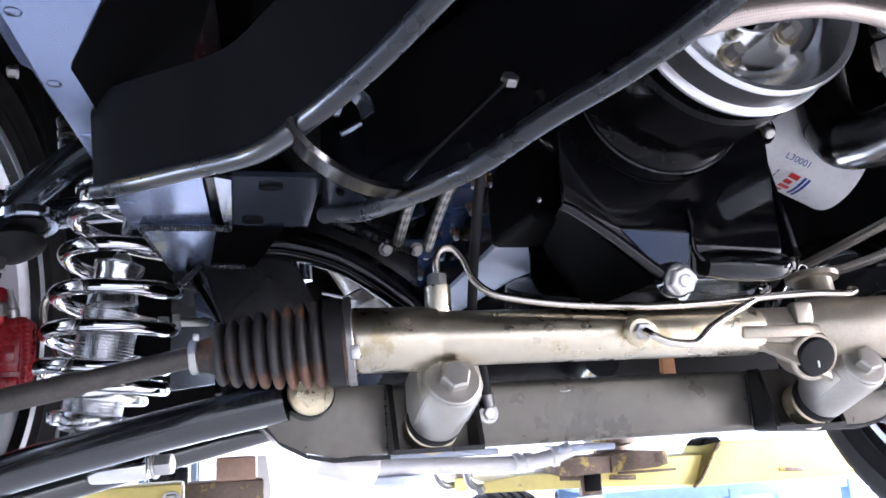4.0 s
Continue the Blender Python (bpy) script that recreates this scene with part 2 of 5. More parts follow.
def sweep(bm, path, radius, seg=12, caps=True, uv_len=0.0, strands=24):
    """A round bar along a path; the radius may be one number or a number for each point."""
    path = [Vector(p) for p in path]
    rad = radius if isinstance(radius, (list, tuple)) else [radius] * len(path)
    tangent = [(path[min(i + 1, len(path) - 1)] - path[max(i - 1, 0)]).normalized() for i in range(len(path))]
    side = tangent[0].orthogonal().normalized()
    uv = bm.loops.layers.uv.verify() if uv_len else None
    rings, dist, where = [], 0.0, []
    for i, (p, t, r) in enumerate(zip(path, tangent, rad)):
        if i:
            dist += (p - path[i - 1]).length
        side = (side - t * side.dot(t)).normalized()
        other = t.cross(side)
        rings.append([bm.verts.new(p + r * (math.cos(2 * math.pi * k / seg) * side + math.sin(2 * math.pi * k / seg) * other)) for k in range(seg)])
        where.append(dist)
    for i, (a, b) in enumerate(zip(rings, rings[1:])):
        for k in range(seg):
            j = (k + 1) % seg
            f = bm.faces.new((a[k], a[j], b[j], b[k]))
            if uv:
                for loop, (u, v) in zip(f.loops, ((k, where[i]), (k + 1, where[i]), (k + 1, where[i + 1]), (k, where[i + 1]))):
                    loop[uv].uv = (u / seg * strands + v / uv_len, v / uv_len - u / seg * strands)
    if caps:
        bm.faces.new(rings[0][::-1])
        bm.faces.new(rings[-1])
    return bm


def box(bm, centre, size, bevel=0.0, m=None, seg=2):
    made = bmesh.ops.create_cube(bm, size=1.0)["verts"]
    m = (m or Matrix.Identity(3)).to_4x4()
    bmesh.ops.transform(bm, matrix=Matrix.Translation(centre) @ m @ Matrix.Diagonal((*size, 1)), verts=made)
    if bevel:
        edges = list({e for v in made for e in v.link_edges})
        bmesh.ops.bevel(bm, geom=edges, offset=bevel, segments=seg, affect="EDGES", profile=0.5)
    return bm


def plate(bm, outline, at, u, v, thick, bevel=0.0):
    """A flat plate: an outline in the directions u and v, made thick along their cross product."""
    u, v, at = Vector(u).normalized(), Vector(v).normalized(), Vector(at)
    w = u.cross(v)
    lo = [bm.verts.new(at + u * a + v * b - w * thick / 2) for a, b in outline]
    hi = [bm.verts.new(at + u * a + v * b + w * thick / 2) for a, b in outline]
    bm.faces.new(lo[::-1])
    bm.faces.new(hi)
    side = []
    for i in range(len(lo)):
        j = (i + 1) % len(lo)
        side.append(bm.faces.new((lo[i], lo[j], hi[j], hi[i])))
    if bevel:
        edges = {e for f in side for e in f.edges if (e.verts[0] in lo) == (e.verts[1] in lo)}
        bmesh.ops.bevel(bm, geom=list(edges), offset=bevel, segments=2, affect="EDGES", profile=0.5)
    return bm


def ribbon(bm, a, b, thick):
    """A sheet between two lines of as many points, given a thickness."""
    a, b = [Vector(p) for p in a], [Vector(p) for p in b]
    n = len(a)
    rows = []
    for i in range(n):
        along = a[min(i + 1, n - 1)] - a[max(i - 1, 0)]
        off = along.cross(b[i] - a[i]).normalized() * thick / 2
        rows.append([bm.verts.new(p) for p in (a[i] - off, b[i] - off, b[i] + off, a[i] + off)])
    for p, q in zip(rows, rows[1:]):
        for k in range(4):
            bm.faces.new((p[k], p[(k + 1) % 4], q[(k + 1) % 4], q[k]))
    bm.faces.new(rows[0][::-1])
    bm.faces.new(rows[-1])
    return bm


def hexhead(bm, at, direction, flats, height, washer=0.0, thin=0.003, spin=0.0):
    """A hexagonal head with a chamfer, on a round washer if wanted."""
    d = Vector(direction).normalized()
    at = Vector(at)
    if washer:
        lathe(bm, [(washer, 0), (washer, thin * 0.7), (washer * 0.94, thin)], at, d, 28)
        at = at + d * thin
    r = flats / math.sqrt(3)
    lathe(bm, [(r, 0), (r, height * 0.82), (r * 0.86, height)], at, d, 6, spin)
    lathe(bm, [(r * 0.72, height * 0.96), (r * 0.70, height * 1.02)], at, d, 20)
    return bm


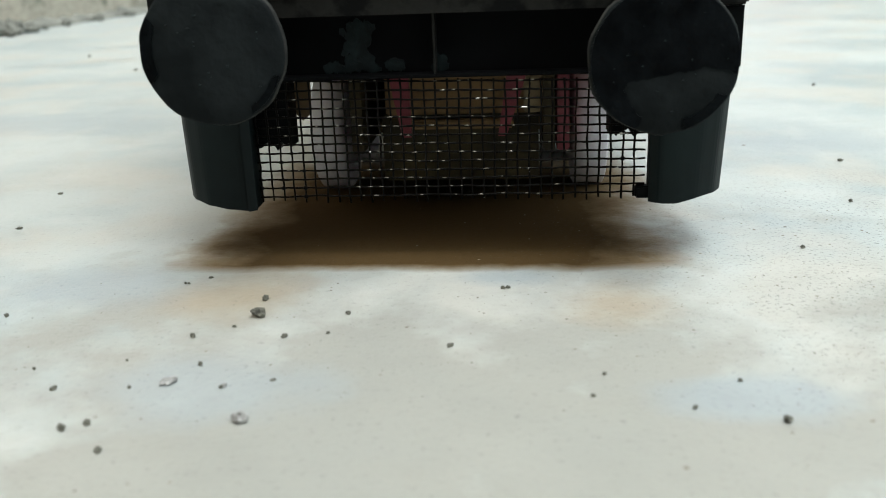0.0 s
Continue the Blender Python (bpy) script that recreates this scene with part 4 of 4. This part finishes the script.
def nose_details():
    # the paper name plate
    bm = boxes(((-0.0195, -0.0036, -0.0003), (0.0195, 0.0036, 0.0003)), m=on_front(0.0021, 0.0936, 0.0004, -2.2))
    plate = piece("nameplate", bm, PAPER, label="lilac-white paper name plate")
    bm = boxes(((-0.0192, -0.00007, 0), (0.0192, 0.00007, 0.0002)), m=on_front(0.0021, 0.0936 - 0.0034, 0.0006, -2.2))
    piece("plate_line", bm, INK, plate, "thin black line along the lower edge")
    spots = ((-0.0153, 0.0921, 0.0049, 0.0060, -2), (-0.0093, 0.0919, 0.0044, 0.0058, 2), (-0.0041, 0.0915, 0.0072, 0.0062, 0), (0.0046, 0.0915, 0.0038, 0.0060, 0), (0.0093, 0.0916, 0.0041, 0.0058, -2), (0.0148, 0.0914, 0.0044, 0.0060, -2))
    lettering("lettering", "HOWRAH", [(Matrix.Translation(-BASE) @ on_front(x, z, 0.0008, r), w, h) for x, z, w, h, r in spots], plate, 0.009, "hand written navy ink capitals", INK_BLUE, 0.12)
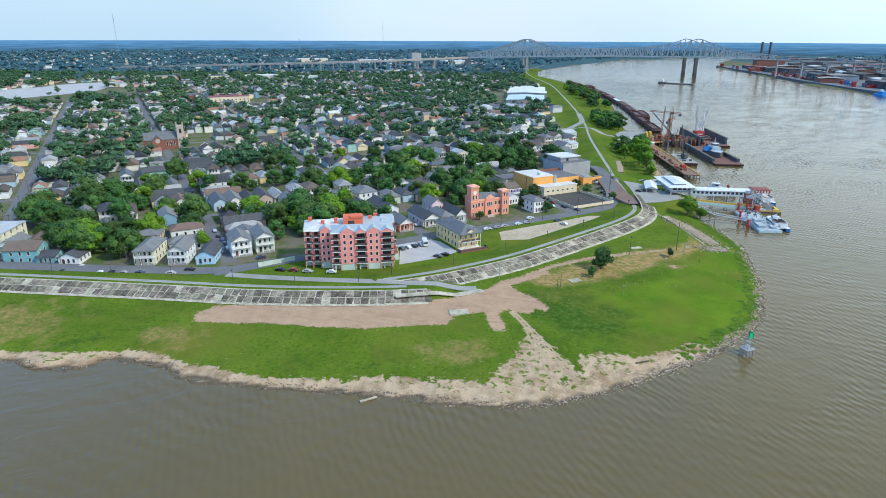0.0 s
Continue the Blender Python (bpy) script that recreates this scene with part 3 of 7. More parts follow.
def water_material():
    m = bpy.data.materials.new("muddy_river_water")
    m.use_nodes = True
    nd, ln = m.node_tree.nodes, m.node_tree.links
    b = nd["Principled BSDF"]
    b.inputs["IOR"].default_value = 1.33
    b.inputs["Roughness"].default_value = 0.09
    pos = nd.new("ShaderNodeNewGeometry").outputs["Position"]

    def nz(scale, detail, sx=1.0, sy=1.0, turn=0.0, dist=0.0):
        mp = nd.new("ShaderNodeMapping")
        mp.vector_type = 'TEXTURE'
        mp.inputs["Scale"].default_value = (1 / sx, 1 / sy, 1)
        mp.inputs["Rotation"].default_value = (0, 0, radians(turn))
        n = nd.new("ShaderNodeTexNoise")
        n.inputs["Scale"].default_value, n.inputs["Detail"].default_value, n.inputs["Distortion"].default_value = scale, detail, dist
        ln.new(pos, mp.inputs["Vector"])
        ln.new(mp.outputs[0], n.inputs["Vector"])
        return n.outputs["Fac"]

    mix = nd.new("ShaderNodeMixRGB")
    mix.inputs[1].default_value, mix.inputs[2].default_value = (0.104, 0.082, 0.034, 1), (0.145, 0.108, 0.046, 1)
    ln.new(nz(0.012, 4, dist=1.0), mix.inputs[0])
    ln.new(mix.outputs[0], b.inputs["Base Color"])
    # where the current boils, the wavelets are stronger
    gust = nd.new("ShaderNodeMapRange")
    gust.inputs["From Min"].default_value, gust.inputs["From Max"].default_value = 0.36, 0.66
    gust.inputs["To Min"].default_value, gust.inputs["To Max"].default_value = 0.12, 1.0
    ln.new(nz(0.013, 3, 1.0, 2.0, 35, 1.5), gust.inputs["Value"])
    last = None
    for length, turn, warp, tall in ((5.2, 62, 9.0, 0.10), (2.7, 20, 10.0, 0.075)):
        mp = nd.new("ShaderNodeMapping")
        mp.vector_type = 'TEXTURE'
        mp.inputs["Rotation"].default_value = (0, 0, radians(turn))
        wv = nd.new("ShaderNodeTexWave")
        for name, val in (("Scale", 0.314 / length), ("Distortion", warp), ("Detail", 2.0), ("Detail Scale", 0.35), ("Detail Roughness", 0.6)):
            wv.inputs[name].default_value = val
        ln.new(pos, mp.inputs["Vector"])
        ln.new(mp.outputs[0], wv.inputs["Vector"])
        bw = nd.new("ShaderNodeBump")
        bw.inputs["Distance"].default_value = tall
        ln.new(gust.outputs[0], bw.inputs["Strength"])
        ln.new(wv.outputs["Fac"], bw.inputs["Height"])
        if last:
            ln.new(last.outputs[0], bw.inputs["Normal"])
        last = bw
    for scale, tall, turn in ((0.14, 0.55, 24), (0.8, 0.12, 40)):
        bw = nd.new("ShaderNodeBump")
        bw.inputs["Distance"].default_value, bw.inputs["Strength"].default_value = tall, 0.6
        ln.new(nz(scale, 2.0, 0.5, 1.0, turn, 0.4), bw.inputs["Height"])
        ln.new(last.outputs[0], bw.inputs["Normal"])
        last = bw
    ln.new(last.outputs[0], b.inputs["Normal"])
    return m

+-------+

**Problem**. Go through the records line by line and count those containing the string "follow". Give only the total.

**Solved exercise**. 2